A continuation of a slight obsession with labyrinths and mazes, this collection of work was selected for inclusion in a small monograph booklet for an exhibition in Austria in 2013 (download it below):
A true labyrinth is distinct from a maze because there is only one path to the centre. Ancient 5-path and 7-path labyrinths consist of a single path with 5 or 7 changes of direction along the way. The good thing is, you can’t get lost.
With a labyrinth, though, there simply are no shortcuts.
Questions & Reflections
I have Sig Lonegren’s book “Labyrinths, Ancient Myths and Modern Uses“, where he shows how a labyrinth can be used as a contemplative self-help tool. Ponder on any question that’s troubling you before you enter, then at each turn of the labyrinth frame the question in a different way. When you reach the centre, reflect and rest a while, then on your return journey, again see the question in a different light at each turn on the path.

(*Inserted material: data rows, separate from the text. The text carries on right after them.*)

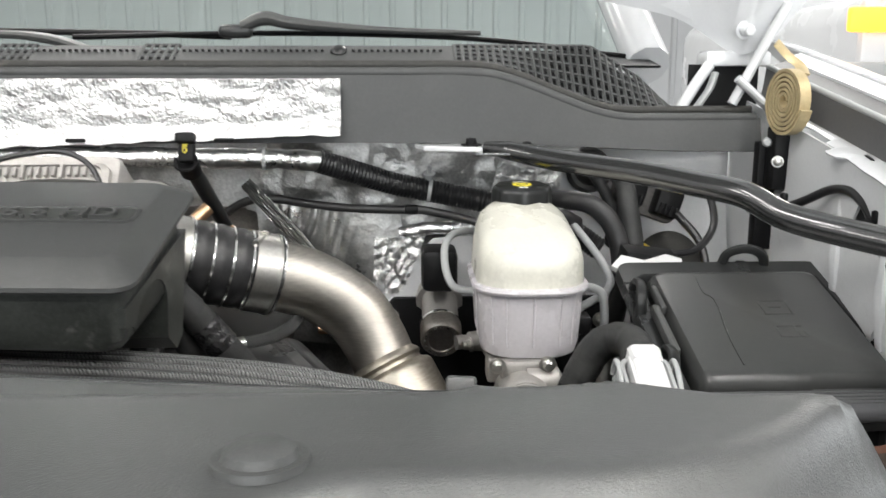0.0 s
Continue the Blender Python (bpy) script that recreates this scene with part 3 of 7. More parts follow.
        line = curve_points([(x - (0 if s > 0 else 0.013), y, 1.245) for x, y in edge], 6)
        tube(bm, [(s * p.x, p.y, p.z) for p in line], 0.0055 if s > 0 else 0.0022, 10, n=1)
        if s > 0:
            rings = [[bm.verts.new(V(p.x, p.y, 1.2475)), bm.verts.new(V(0.5 * p.x + 0.5 * 0.962, 0.85 * p.y - 0.08, 1.2465)), bm.verts.new(V(0.962, 0.7 * p.y - 0.161, 1.2455))] for p in line]
            skin(bm, rings, False, False)
        part("headlamp_pan", bm, "white", body, "white painted pan edge beside the headlamp", 60)
        bm = bmesh.new()
        tube(bm, [(s * 0.972, -0.40, 1.275), (s * 0.962, -0.46, 1.268), (s * 0.955, -0.52, 1.264), (s * 0.948, -0.60, 1.263), (s * 0.945, -0.70, 1.262), (s * 0.95, -0.80, 1.258)], [0.006, 0.0125, 0.0125, 0.0125, 0.0125, 0.0125], 16)
        part("rubber_roll", bm, "gutter", body, "smooth grey rubber seal roll")
        bm = bmesh.new()
        grid(bm, lambda u, v: V(s * ((0.958 if s > 0 else 0.911) + 0.08 * v), -0.44 - 0.43 * u, (1.262 if s > 0 else 1.2445) + 0.01 * math.sin(3 * v) - 0.01 * u), 8, 6, 0.004)
        part("headlamp_cover", bm, "plastic_smooth" if s > 0 else "box_grey", body)
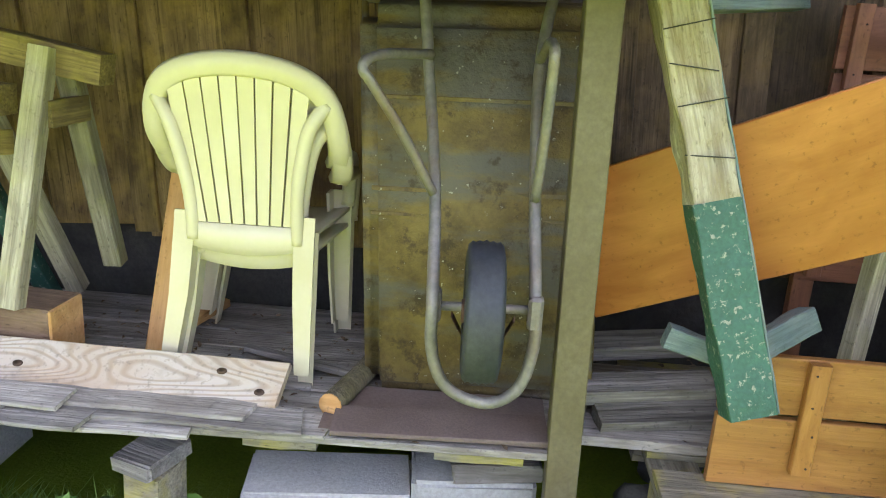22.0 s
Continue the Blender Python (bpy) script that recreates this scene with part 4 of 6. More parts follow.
# crumpled scrap pasted on it
sc_c = [Vector(q) for q in ((0.639, 0.47, 0), (0.768, 0.49, 0), (0.707, 0.692, 0), (0.618, 0.696, 0))]
sv, sf, ng = [], [], 8
for j in range(ng + 1):
    for i in range(ng + 1):
        a_, b_ = i / ng, j / ng
        q = (sc_c[0] * (1 - a_) + sc_c[1] * a_) * (1 - b_) + (sc_c[3] * (1 - a_) + sc_c[2] * a_) * b_
        u, v = q.x + 0.008 * noise.noise((a_ * 4, b_ * 4, 7)), q.y + 0.008 * noise.noise((a_ * 4, b_ * 4, 9))
        p = (ps[0] * (1 - u) + ps[1] * u) * (1 - v) + (ps[3] * (1 - u) + ps[2] * u) * v
        p += Vector((-0.012, -0.055, 0.012)) * (4 * u * (1 - u)) * (0.1 + 0.9 * v)
        sv.append(p + Vector((0, -0.008 - 0.012 * abs(noise.noise((a_ * 3.2, b_ * 4.5, 2))) - 0.004 * noise.noise((a_ * 9, b_ * 9, 5)), 0)))
sf = [(j * (ng + 1) + i, j * (ng + 1) + i + 1, (j + 1) * (ng + 1) + i + 1, (j + 1) * (ng + 1) + i) for j in range(ng) for i in range(ng)]
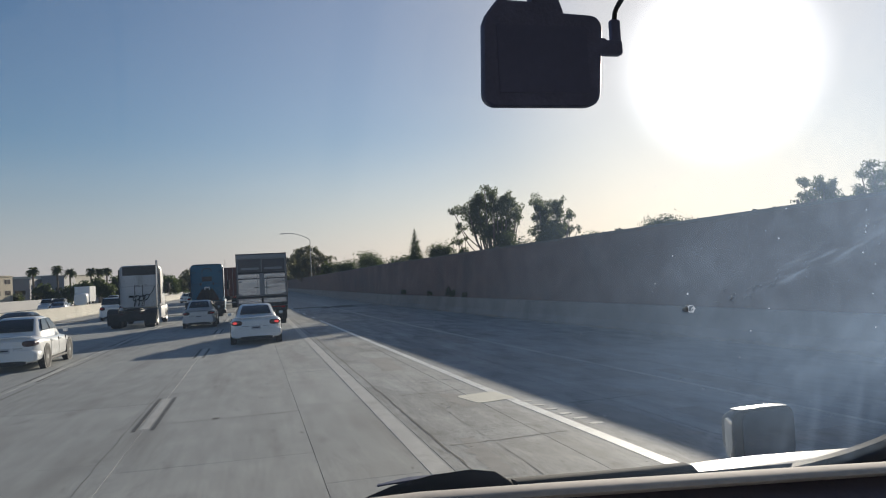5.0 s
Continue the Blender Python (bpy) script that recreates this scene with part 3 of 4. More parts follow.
# ---- vehicles ----
def wheel(parent, x, y, r, w, side, rim="rim", dual=False):
    """side: +1 the outer face looks to +x."""
    xo = x + side * w / 2
    xi = x - side * w / 2 * (3.2 if dual else 1.0)
    prof = [(xi, r * 0.62), (xi, r * 0.93), (xi + side * 0.03, r), (xo - side * 0.03, r), (xo, r * 0.93), (xo - side * 0.005, r * 0.66), (xo - side * 0.05, r * 0.62)]
    tyre = part("wheel", loft([disc_ring((px, y, r), (1, 0, 0), pr, 26) for px, pr in prof]), M["rubber"], parent, smooth=True)
    prof = [(xo - side * 0.06, r * 0.64), (xo - side * 0.012, r * 0.64), (xo - side * 0.02, r * 0.56), (xo - side * 0.06, r * 0.44),
            (xo - side * 0.05, r * 0.22), (xo - side * 0.005, r * 0.18), (xo - side * 0.005, r * 0.02)]
    part("rim", loft([disc_ring((px, y, r), (1, 0, 0), pr, 20) for px, pr in prof]), M[rim], tyre, smooth=True)
    return tyre


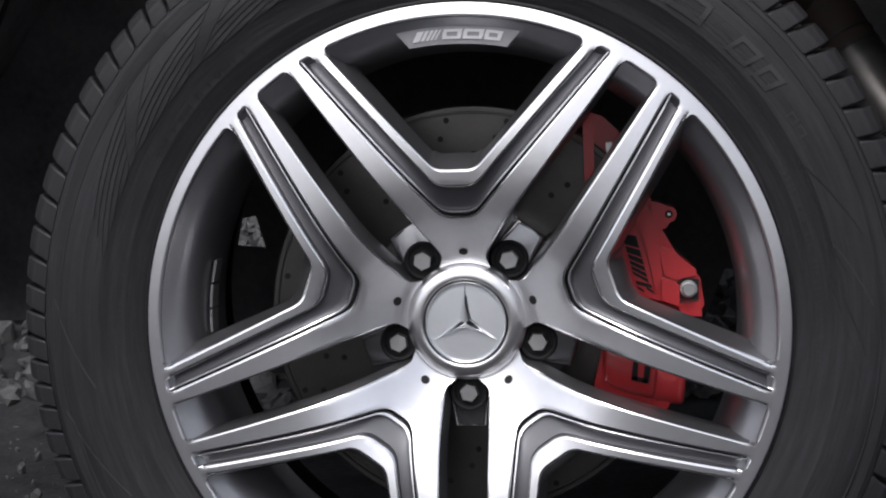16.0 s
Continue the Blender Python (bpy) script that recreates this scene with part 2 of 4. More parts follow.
def tube(points, radius, steps=14, bm=None):
    pts = [Vector(p) for p in points]
    rings = []
    ref = Vector((0, 1, 0))
    for i, p in enumerate(pts):
        d = (pts[min(i + 1, len(pts) - 1)] - pts[max(i - 1, 0)]).normalized()
        s = d.cross(ref).normalized()
        t = d.cross(s)
        rr = radius[i] if isinstance(radius, (list, tuple)) else radius
        rings.append([p + (s * math.cos(a) + t * math.sin(a)) * rr for a in (2 * math.pi * k / steps for k in range(steps))])
    return loft(rings, bm=bm)


def smooth_line(points, n):
    """n points along a Catmull-Rom curve through the given points."""
    p = [Vector(points[0])] + [Vector(q) for q in points] + [Vector(points[-1])]
    out = []
    m = len(points) - 1
    for i in range(n):
        s = i / (n - 1) * m
        k = min(int(s), m - 1)
        t = s - k
        a, b, c, d = p[k:k + 4]
        out.append(0.5 * (2 * b + (c - a) * t + (2 * a - 5 * b + 4 * c - d) * t * t + (3 * b - a - 3 * c + d) * t ** 3))
    return out


def lerp(a, b, t):
    return a + (b - a) * t


def letter(ch, corners, y0, depth, mat, parent, label, bold=0.02, edge=0.03):
    """A raised character fitted between four corners (x, z): low left, low right, top left."""
    cu = bpy.data.curves.new("glyph", "FONT")
    cu.body, cu.extrude, cu.offset, cu.resolution_u = ch, 0.05, bold, 4
    cu.bevel_depth, cu.bevel_resolution = edge, 2
    tmp = new("glyph", cu)
    me = bpy.data.meshes.new_from_object(tmp.evaluated_get(bpy.context.evaluated_depsgraph_get()))
    bpy.data.objects.remove(tmp)
    bpy.data.curves.remove(cu)
    v = np.empty(len(me.vertices) * 3)
    me.vertices.foreach_get("co", v)
    v = v.reshape(-1, 3)
    lo, hi = v.min(0), v.max(0)
    s = (v - lo) / (hi - lo)
    (ax, az), (bx, bz), (cx, cz) = corners
    out = np.stack([ax + s[:, 0] * (bx - ax) + s[:, 1] * (cx - ax), y0 - s[:, 2] * depth,
                    az + s[:, 0] * (bz - az) + s[:, 1] * (cz - az)], 1)
    me.vertices.foreach_set("co", out.ravel())
    me.update()
    return link_mesh("letter", me, mat, parent, label)


# ---- ground, rubble and the rock face behind ----


def bank(y):
    """Height of the ground: flat under the car, a low bank of rubble behind it, then a gentle rise."""
    t = min(1.0, max(0.0, (y - 1.36) / 0.55))
    return 0.20 * t * t * (3 - 2 * t) + 0.16 * min(max(0.0, y - 2.2), 30) ** 1.1


def rock_mesh(size, seed, squash=0.7):
    bm = bmesh.new()
    bmesh.ops.create_icosphere(bm, subdivisions=2, radius=size)
    off = Vector((seed * 7.3, seed * 3.1, seed * 1.7))
    for v in bm.verts:
        d = v.co.normalized()
        q = noise.noise(d * 1.3 + off) * 0.55 + noise.noise(d * 3.1 + off) * 0.42
        v.co = d * size * (1 + q)
        v.co.z *= squash
    return bm


gb = bmesh.new()
bmesh.ops.create_grid(gb, x_segments=130, y_segments=110, size=1.0)
for v in gb.verts:
    sx, sy = v.co.x, v.co.y
    x = 3.2 * sx + 240 * sx ** 5
    y = 2.4 * sy + 240 * sy ** 5
    h = 0.02 * noise.noise(Vector((x * 3, y * 3, 0))) + 0.008 * noise.noise(Vector((x * 14, y * 14, 3)))
    keep = min(1.0, max(0.0, (math.hypot(x, y) - 0.25) / 0.3))
    v.co = Vector((x, y, h * keep + bank(y)))
tagged(part("ground", gb, SOIL, sharp=80), "dark crushed gravel ground rising towards a bank", kind="structure")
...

In the label piece above, I used a circular Indian labyrinth design and colours not usually associated with contemplation – neon yellow and plain white labels on a red velvet surround. The labyrinth holds strong though and the centre holds its own.
- Can any labyrinth be used as a tool?
- What if I made a labyrinth from a self-help or how to book – would it be more helpful than the original book or rendered useless in the act of reworking it?
- How complex or simple could the labyrinth be and still work?
- Are there any shortcuts?
I took Tony Robbins’ book on a (long) train trip from London to the Maastricht Art Fair, and along the way I highlighted the sentences, phrases and gems of wisdom I would want to remember. When I broke the book down to use with a labyrinth, I just took the highlighted parts and ignored the rest.
- Is the resulting labyrinth more useful as a contemplative tool?
Seemingly more complex, but still based on a single-path labyrinth design, the two largest pieces in this series are made from the pages of “The 48 Laws of Power“ – a fascinating book on how to succeed out there in the world by Robert Greene. The pages are laid out in chapter order and the book is long, so they cover two 6ft square panels which are mirror images of each other connected by a (very long) path.
Walking the Pathway
If you walk this path right through to Rule 48 at the goal of the right hand panel, you’ll take many more turns than on a basic 7-path labyrinth.
- Will that clear your thinking or just muddle it?
- Will you lose yourself in the distractions of all the advice on offer?
- How much can you take in?
- Will you stay the path?
- Or will you, like many of us, naturally look for a shortcut?